Africa’s air cargo sector showed signs of struggle in May 2025, falling behind global trends despite a slight boost in capacity. According to the International Air Transport Association (IATA), African airlines experienced a 2.1% year-on-year decline in air cargo demand, even as available cargo capacity on the continent rose by 2.7%. This underperformance contrasts with the overall global cargo market, which grew by 2.2% in demand, with international operations expanding by 3.0%.

While carriers in Asia-Pacific led the global recovery with an 8.3% rise in demand, and the Middle East, Europe, and Latin America posted modest gains, African airlines lagged, pointing to deeper structural challenges. North American carriers recorded the weakest performance globally, with a 5.8% decline, driven by shifting U.S. trade policies and a sharp contraction in Asia–North America cargo traffic.

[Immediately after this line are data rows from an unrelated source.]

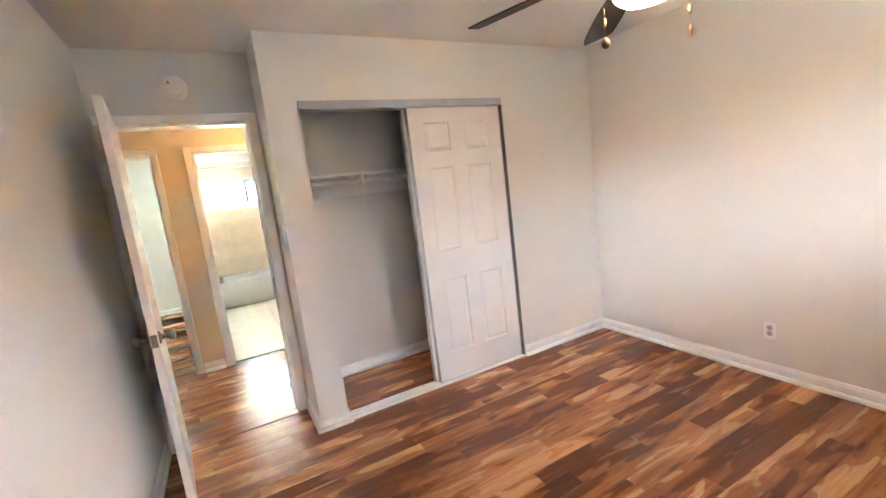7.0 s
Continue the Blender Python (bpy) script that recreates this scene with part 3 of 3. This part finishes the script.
wall_plate("wall_outlet", (W, 1.337, 0.308), "+x", "white duplex outlet low on a beige wall", "outlet")
wall_plate("wall_outlet", (E, 1.586, 0.27), "-x", "white duplex outlet beside a jack plate", "outlet")
wall_plate("wall_jack", (E, 1.697, 0.257), "-x", "white jack plate with two dark openings", "jack")
wall_plate("light_switch", (-0.29, -0.135, 1.285), "+x", "white light switch by the door", "switch")
wall_plate("wall_outlet", (1.41, HALLS, 0.36), "+y", "white hall outlet low on a cream wall", "outlet")

# breaker panel in the hall
t = thing("breaker_panel", (1.76, -1.60, 1.08), "grey metal breaker panel door in the hall wall", "electrical panel")
bm = bmesh.new()
box(bm, 1.752, -1.78, 0.885, 1.76, -1.44, 1.275, 0.002)
part("trim_plate", bm, M_GREY, t)
bm = bmesh.new()
box(bm, 1.746, -1.765, 0.905, 1.752, -1.455, 1.255, 0.002)
d = part("door", bm, M_GREY, t)
bm = bmesh.new()
box(bm, 1.741, -1.475, 1.07, 1.746, -1.462, 1.10, 0.001)
part("latch", bm, M_DARK, d)

# hall ceiling light
t = thing("hall_ceiling_light", (-0.55, -1.3, CEIL), "small lit warm glass dome light on the hall ceiling", "ceiling light")
bm = bmesh.new()
lathe(bm, [(0.13, CEIL), (0.132, CEIL - 0.012), (0.12, CEIL - 0.02)], (-0.55, -1.3, 0), 32)
part("base", bm, M_PLASTIC, t, smooth=True)
bm = bmesh.new()
lathe(bm, [(0.118, CEIL - 0.021), (0.115, CEIL - 0.045), (0.09, CEIL - 0.075), (0.05, CEIL - 0.092), (0.01, CEIL - 0.096)], (-0.55, -1.3, 0), 32)
part("dome", bm, M_HALLBOWL, t, smooth=True)

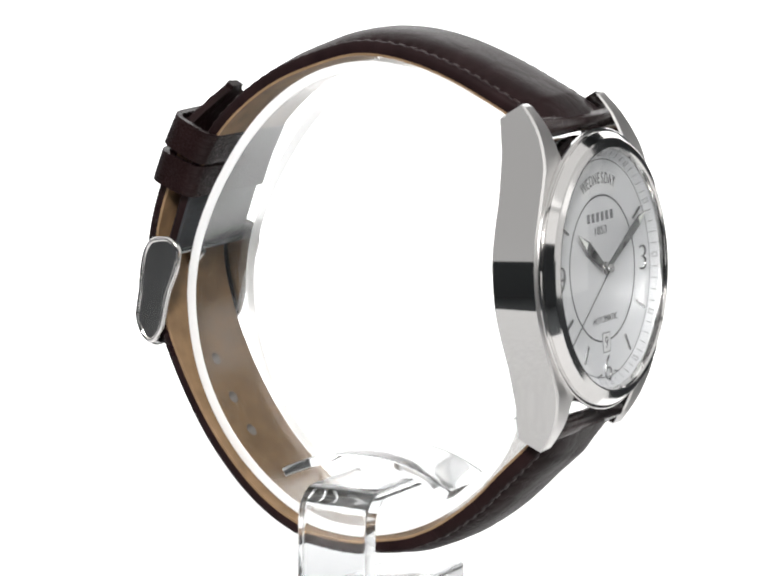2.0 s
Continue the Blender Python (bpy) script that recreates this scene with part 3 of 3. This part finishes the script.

Despite these headwinds, global airfreight showed resilience. IATA’s Director General, Willie Walsh, highlighted that even with a 10.7% drop in Asia–North America traffic due to changing de-minimis exemptions and tariff front-loading, the sector adapted quickly by rerouting and reshaping cargo flows to maintain service. He praised the industry’s ability to manage shifting global supply chain needs under volatile conditions.

In terms of the broader economic context, air cargo demand outpaced both world industrial production and global goods trade. Industrial output rose 2.6% in April 2025, while air cargo volumes surged 6.8%, well ahead of the 3.8% growth in goods trade. Lower fuel prices provided some relief, with jet fuel costs in May falling 18.8% compared to the previous year and 4.3% month-on-month. However, global manufacturing activity remains weak, with the Purchasing Managers’ Index (PMI) slipping to 49.1 and export orders stuck in negative territory at 48, reflecting ongoing economic pressures.

The data raises critical questions about Africa’s positioning in the global air cargo network. While other regions are benefiting from demand rebounds and trade realignments, African carriers continue to grapple with issues such as limited connectivity, inadequate infrastructure, and regulatory constraints. With the African Continental Free Trade Area (AfCFTA) presenting new opportunities for intra-African trade, industry stakeholders may need to rethink cargo strategies to unlock the continent’s potential and reverse the current slide.

To remain competitive and seize emerging opportunities, African airlines must accelerate investments in modern logistics infrastructure, digital tracking technologies, and efficient customs processes. Enhancing regional and international cargo partnerships will also be essential if Africa hopes to turn its growing capacity into sustainable demand.